MiMC. MiMC is another arithmetic construction, however in this
case the starting point is a block cipher, that is, we start with
a keyed permutation! Unfortunately MiMC-p/p is a (keyed) permutation
of F
, which is not very useful for usl; however in Feistel mode we
get a keyed permutation of F^2
, and we can just take the first
component of the output of that as the compressed output.
Tree padding proposal
It seems to me, that whatever way we try to solve problem 2) without pre-hashing, we need to include the length (or at least one bit information about the length) into the Merkle proofs. So maybe we should just live with that.
Then from the above choices, right now maybe solution 4c, or some variation of it looks the nicest to me.
Making deserialize
injective
Consider the following simple algorithm to deserialize a sequence of bytes into chunks of 31 bytes:
- pad the input with at most 30 zero bytes such that the padded length becomes divisible with 31
- split the padded sequnce into
ceil(n/31)
chunks, each 31 bytes.
The problem with this, is that for example 0x123456
, 0x12345600
and 0x1234560000
all results in the same output.
Some possible solutions:
- prepend the length (number of input bytes) to the input, say as a 64-bit little-endian integer (8 bytes), before padding as above
- or append the length instead of prepending, then pad
- or first pad with zero bytes, but leave 8 bytes for the length (so that when we finally append the length, the result will be divisible 31).

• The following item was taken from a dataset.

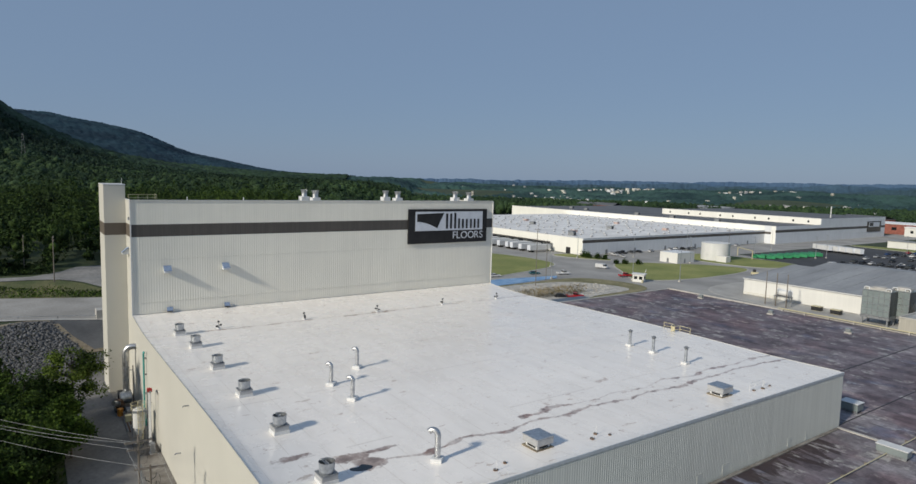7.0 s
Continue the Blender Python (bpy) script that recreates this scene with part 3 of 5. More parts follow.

- use the following padding strategy: always add a single 0x01 byte, then enough 0x00 bytes so that the length
is divisible by 31. Why does this work? Well, consider an already padded sequence. Count
the number of zero bytes from the end: you get a number
0 <= m < 31
. This number determines the residue class of the original lengthn
modulo 31; then this class, together with the padded length fully determines the original length.